— Begin Data extract —

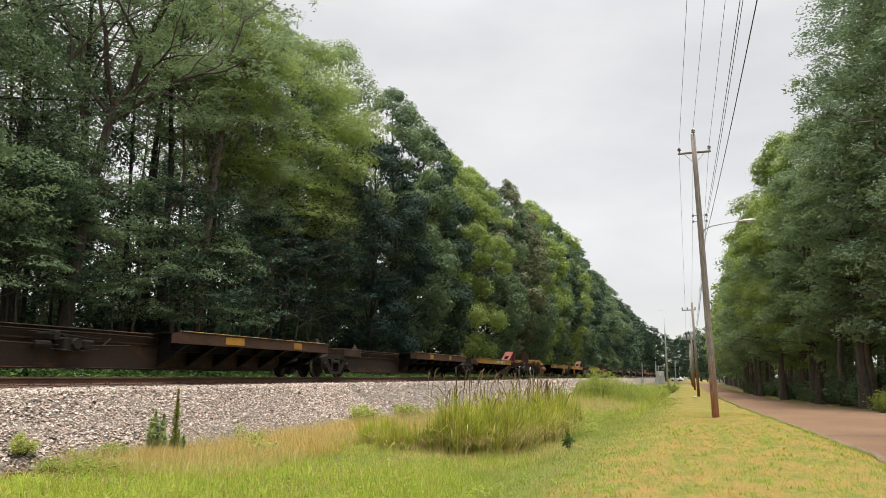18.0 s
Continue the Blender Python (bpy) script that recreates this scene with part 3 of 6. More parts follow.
def grow(wood, rng, p, way, length, r, level, tips, bend, wild):
    """A limb that wanders, forks and ends in twigs; leaf sprays sit on its last two levels."""
    pts, d = [p], way
    n = (4, 4, 3, 2)[level]
    for _ in range(n):
        d = d + rng.randn(3) * wild + np.array([0, 0, bend])
        d = d / np.linalg.norm(d)
        p = p + d * length / n
        pts.append(p)
    wood.tube([tuple(q) for q in pts], [r * (1 - (0.5 if level < 2 else 0.85) * k / n) for k in range(n + 1)], (7, 5, 4, 3)[level], False)
    if level >= 2:
        tips += pts[1:] if level == 3 else pts[2:]
    if level == 3:
        return
    for s in ((2, 3, 4, 4) if level else (1, 2, 3, 4, 4)):
        side = rng.randn(3)
        side -= d * side.dot(d)
        side /= np.linalg.norm(side)
        q = rng.uniform(0.45, 0.95)
        child = d * math.cos(q) + side * math.sin(q)
        grow(wood, rng, pts[min(s, n)], child, length * rng.uniform(0.42, 0.66), r * rng.uniform(0.4, 0.56), level + 1, tips, bend, wild)


def forked_tree(seed, path, girth, mains, count, leaf, cover, bark="bark", flat=0.4, spray=0.75, bend=0.02, wild=0.16, slim=0.55, droop=0.25, upward=0.8, quad=False):
    """A tree whose trunk follows path and splits into the main limbs: (share of the path, compass, rise, length, thickness)."""
    rng = np.random.RandomState(seed)
    wood = Shape()
    path = np.array(path, float)
    share = np.linspace(0, 1, len(path))
    wood.tube([tuple(p) for p in path], [girth * (1.4 if s == 0 else 1 - 0.35 * s) for s in share], 9, False)
    tips = []
    for s, compass, rise, length, thick in mains:
        p = np.array([np.interp(s, share, path[:, i]) for i in range(3)])
        a, e = math.radians(compass), math.radians(rise)
        grow(wood, rng, p, np.array([math.cos(a) * math.cos(e), math.sin(a) * math.cos(e), math.sin(e)]), length, girth * thick, 0, tips, bend, wild)
    tips = np.array(tips)
    v, f = leaves(rng, tips, spray * rng.uniform(0.5, 1.25, len(tips)), count, leaf, leaf * slim, flat, quad, droop, upward)
    return wood.mesh("trunk", M[bark], True), mesh_of("crown", v, f, LEAF[cover])


CROWN_S = (0, 0.1, 0.3, 0.55, 0.78, 0.92, 1.0)
CROWN_R = (0.4, 0.62, 0.92, 1.0, 0.78, 0.48, 0.12)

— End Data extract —

Given request
Transcribe the whole listing exactly. Pictures are excluded.

Result of this task
18.0 s
Continue the Blender Python (bpy) script that recreates this scene with part 3 of 6. More parts follow.
def grow(wood, rng, p, way, length, r, level, tips, bend, wild):
    """A limb that wanders, forks and ends in twigs; leaf sprays sit on its last two levels."""
    pts, d = [p], way
    n = (4, 4, 3, 2)[level]
    for _ in range(n):
        d = d + rng.randn(3) * wild + np.array([0, 0, bend])
        d = d / np.linalg.norm(d)
        p = p + d * length / n
        pts.append(p)
    wood.tube([tuple(q) for q in pts], [r * (1 - (0.5 if level < 2 else 0.85) * k / n) for k in range(n + 1)], (7, 5, 4, 3)[level], False)
    if level >= 2:
        tips += pts[1:] if level == 3 else pts[2:]
    if level == 3:
        return
    for s in ((2, 3, 4, 4) if level else (1, 2, 3, 4, 4)):
        side = rng.randn(3)
        side -= d * side.dot(d)
        side /= np.linalg.norm(side)
        q = rng.uniform(0.45, 0.95)
        child = d * math.cos(q) + side * math.sin(q)
        grow(wood, rng, pts[min(s, n)], child, length * rng.uniform(0.42, 0.66), r * rng.uniform(0.4, 0.56), level + 1, tips, bend, wild)


def forked_tree(seed, path, girth, mains, count, leaf, cover, bark="bark", flat=0.4, spray=0.75, bend=0.02, wild=0.16, slim=0.55, droop=0.25, upward=0.8, quad=False):
    """A tree whose trunk follows path and splits into the main limbs: (share of the path, compass, rise, length, thickness)."""
    rng = np.random.RandomState(seed)
    wood = Shape()
    path = np.array(path, float)
    share = np.linspace(0, 1, len(path))
    wood.tube([tuple(p) for p in path], [girth * (1.4 if s == 0 else 1 - 0.35 * s) for s in share], 9, False)
    tips = []
    for s, compass, rise, length, thick in mains:
        p = np.array([np.interp(s, share, path[:, i]) for i in range(3)])
        a, e = math.radians(compass), math.radians(rise)
        grow(wood, rng, p, np.array([math.cos(a) * math.cos(e), math.sin(a) * math.cos(e), math.sin(e)]), length, girth * thick, 0, tips, bend, wild)
    tips = np.array(tips)
    v, f = leaves(rng, tips, spray * rng.uniform(0.5, 1.25, len(tips)), count, leaf, leaf * slim, flat, quad, droop, upward)
    return wood.mesh("trunk", M[bark], True), mesh_of("crown", v, f, LEAF[cover])


CROWN_S = (0, 0.1, 0.3, 0.55, 0.78, 0.92, 1.0)
CROWN_R = (0.4, 0.62, 0.92, 1.0, 0.78, 0.48, 0.12)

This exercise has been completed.